To do — Without the pictures, return all of the material exactly as written.

Dataset content —
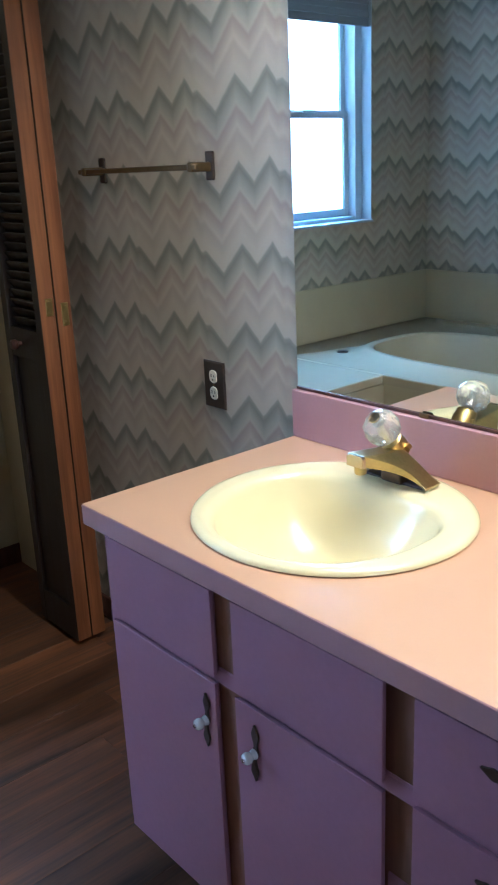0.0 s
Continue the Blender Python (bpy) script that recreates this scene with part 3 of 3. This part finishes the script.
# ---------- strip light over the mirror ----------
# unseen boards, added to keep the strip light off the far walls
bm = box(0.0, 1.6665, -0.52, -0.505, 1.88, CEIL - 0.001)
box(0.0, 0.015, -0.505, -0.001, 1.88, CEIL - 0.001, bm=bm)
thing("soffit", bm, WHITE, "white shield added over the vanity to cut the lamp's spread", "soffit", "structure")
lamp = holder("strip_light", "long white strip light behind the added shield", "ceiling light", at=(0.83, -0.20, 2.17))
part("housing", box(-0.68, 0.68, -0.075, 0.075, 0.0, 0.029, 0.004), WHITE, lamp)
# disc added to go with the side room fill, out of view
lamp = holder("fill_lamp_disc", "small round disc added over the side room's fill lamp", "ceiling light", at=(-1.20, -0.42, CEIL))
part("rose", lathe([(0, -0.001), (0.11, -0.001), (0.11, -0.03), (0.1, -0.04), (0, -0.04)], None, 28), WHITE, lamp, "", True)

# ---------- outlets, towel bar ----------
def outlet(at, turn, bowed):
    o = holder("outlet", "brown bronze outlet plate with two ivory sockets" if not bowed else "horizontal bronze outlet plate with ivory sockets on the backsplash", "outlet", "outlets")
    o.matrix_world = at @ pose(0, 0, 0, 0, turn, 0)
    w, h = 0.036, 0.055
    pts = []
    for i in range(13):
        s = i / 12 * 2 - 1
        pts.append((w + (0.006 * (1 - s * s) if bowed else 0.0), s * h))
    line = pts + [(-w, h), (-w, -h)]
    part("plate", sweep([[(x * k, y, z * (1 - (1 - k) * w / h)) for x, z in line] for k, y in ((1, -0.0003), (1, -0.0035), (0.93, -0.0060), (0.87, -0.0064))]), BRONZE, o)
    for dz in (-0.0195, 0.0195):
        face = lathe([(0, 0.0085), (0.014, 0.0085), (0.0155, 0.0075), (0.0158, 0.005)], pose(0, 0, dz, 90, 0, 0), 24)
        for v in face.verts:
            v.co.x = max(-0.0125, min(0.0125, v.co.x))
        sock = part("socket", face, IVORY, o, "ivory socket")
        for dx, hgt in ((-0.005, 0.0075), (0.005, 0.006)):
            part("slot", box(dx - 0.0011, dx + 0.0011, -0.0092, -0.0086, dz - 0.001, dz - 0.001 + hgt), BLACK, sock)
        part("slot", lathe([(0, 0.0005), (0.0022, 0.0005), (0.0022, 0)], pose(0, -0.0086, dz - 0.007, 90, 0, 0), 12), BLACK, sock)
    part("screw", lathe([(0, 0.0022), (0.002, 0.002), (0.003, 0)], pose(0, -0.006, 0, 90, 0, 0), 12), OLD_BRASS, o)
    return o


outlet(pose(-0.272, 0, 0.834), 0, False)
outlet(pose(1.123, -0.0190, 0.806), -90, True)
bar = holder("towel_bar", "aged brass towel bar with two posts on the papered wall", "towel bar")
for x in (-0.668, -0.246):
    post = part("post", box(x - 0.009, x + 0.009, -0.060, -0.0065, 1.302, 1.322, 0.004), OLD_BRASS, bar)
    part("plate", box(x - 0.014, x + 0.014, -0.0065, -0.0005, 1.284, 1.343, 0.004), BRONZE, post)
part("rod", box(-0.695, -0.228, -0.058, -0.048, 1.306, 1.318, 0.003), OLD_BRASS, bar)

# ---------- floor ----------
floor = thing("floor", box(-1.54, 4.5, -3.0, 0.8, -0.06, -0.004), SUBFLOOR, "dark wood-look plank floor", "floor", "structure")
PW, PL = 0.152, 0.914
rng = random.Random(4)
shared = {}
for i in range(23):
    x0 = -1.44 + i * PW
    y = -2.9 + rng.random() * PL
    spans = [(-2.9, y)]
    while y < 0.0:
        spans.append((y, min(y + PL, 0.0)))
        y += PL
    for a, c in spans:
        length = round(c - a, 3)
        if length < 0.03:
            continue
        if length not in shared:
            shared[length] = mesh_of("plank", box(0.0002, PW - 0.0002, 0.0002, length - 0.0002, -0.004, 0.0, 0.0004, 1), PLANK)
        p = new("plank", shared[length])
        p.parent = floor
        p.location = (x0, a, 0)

Written solution —
0.0 s
Continue the Blender Python (bpy) script that recreates this scene with part 3 of 3. This part finishes the script.
# ---------- strip light over the mirror ----------
# unseen boards, added to keep the strip light off the far walls
bm = box(0.0, 1.6665, -0.52, -0.505, 1.88, CEIL - 0.001)
box(0.0, 0.015, -0.505, -0.001, 1.88, CEIL - 0.001, bm=bm)
thing("soffit", bm, WHITE, "white shield added over the vanity to cut the lamp's spread", "soffit", "structure")
lamp = holder("strip_light", "long white strip light behind the added shield", "ceiling light", at=(0.83, -0.20, 2.17))
part("housing", box(-0.68, 0.68, -0.075, 0.075, 0.0, 0.029, 0.004), WHITE, lamp)
# disc added to go with the side room fill, out of view
lamp = holder("fill_lamp_disc", "small round disc added over the side room's fill lamp", "ceiling light", at=(-1.20, -0.42, CEIL))
part("rose", lathe([(0, -0.001), (0.11, -0.001), (0.11, -0.03), (0.1, -0.04), (0, -0.04)], None, 28), WHITE, lamp, "", True)

# ---------- outlets, towel bar ----------
def outlet(at, turn, bowed):
    o = holder("outlet", "brown bronze outlet plate with two ivory sockets" if not bowed else "horizontal bronze outlet plate with ivory sockets on the backsplash", "outlet", "outlets")
    o.matrix_world = at @ pose(0, 0, 0, 0, turn, 0)
    w, h = 0.036, 0.055
    pts = []
    for i in range(13):
        s = i / 12 * 2 - 1
        pts.append((w + (0.006 * (1 - s * s) if bowed else 0.0), s * h))
    line = pts + [(-w, h), (-w, -h)]
    part("plate", sweep([[(x * k, y, z * (1 - (1 - k) * w / h)) for x, z in line] for k, y in ((1, -0.0003), (1, -0.0035), (0.93, -0.0060), (0.87, -0.0064))]), BRONZE, o)
    for dz in (-0.0195, 0.0195):
        face = lathe([(0, 0.0085), (0.014, 0.0085), (0.0155, 0.0075), (0.0158, 0.005)], pose(0, 0, dz, 90, 0, 0), 24)
        for v in face.verts:
            v.co.x = max(-0.0125, min(0.0125, v.co.x))
        sock = part("socket", face, IVORY, o, "ivory socket")
        for dx, hgt in ((-0.005, 0.0075), (0.005, 0.006)):
            part("slot", box(dx - 0.0011, dx + 0.0011, -0.0092, -0.0086, dz - 0.001, dz - 0.001 + hgt), BLACK, sock)
        part("slot", lathe([(0, 0.0005), (0.0022, 0.0005), (0.0022, 0)], pose(0, -0.0086, dz - 0.007, 90, 0, 0), 12), BLACK, sock)
    part("screw", lathe([(0, 0.0022), (0.002, 0.002), (0.003, 0)], pose(0, -0.006, 0, 90, 0, 0), 12), OLD_BRASS, o)
    return o


outlet(pose(-0.272, 0, 0.834), 0, False)
outlet(pose(1.123, -0.0190, 0.806), -90, True)
bar = holder("towel_bar", "aged brass towel bar with two posts on the papered wall", "towel bar")
for x in (-0.668, -0.246):
    post = part("post", box(x - 0.009, x + 0.009, -0.060, -0.0065, 1.302, 1.322, 0.004), OLD_BRASS, bar)
    part("plate", box(x - 0.014, x + 0.014, -0.0065, -0.0005, 1.284, 1.343, 0.004), BRONZE, post)
part("rod", box(-0.695, -0.228, -0.058, -0.048, 1.306, 1.318, 0.003), OLD_BRASS, bar)

# ---------- floor ----------
floor = thing("floor", box(-1.54, 4.5, -3.0, 0.8, -0.06, -0.004), SUBFLOOR, "dark wood-look plank floor", "floor", "structure")
PW, PL = 0.152, 0.914
rng = random.Random(4)
shared = {}
for i in range(23):
    x0 = -1.44 + i * PW
    y = -2.9 + rng.random() * PL
    spans = [(-2.9, y)]
    while y < 0.0:
        spans.append((y, min(y + PL, 0.0)))
        y += PL
    for a, c in spans:
        length = round(c - a, 3)
        if length < 0.03:
            continue
        if length not in shared:
            shared[length] = mesh_of("plank", box(0.0002, PW - 0.0002, 0.0002, length - 0.0002, -0.004, 0.0, 0.0004, 1), PLANK)
        p = new("plank", shared[length])
        p.parent = floor
        p.location = (x0, a, 0)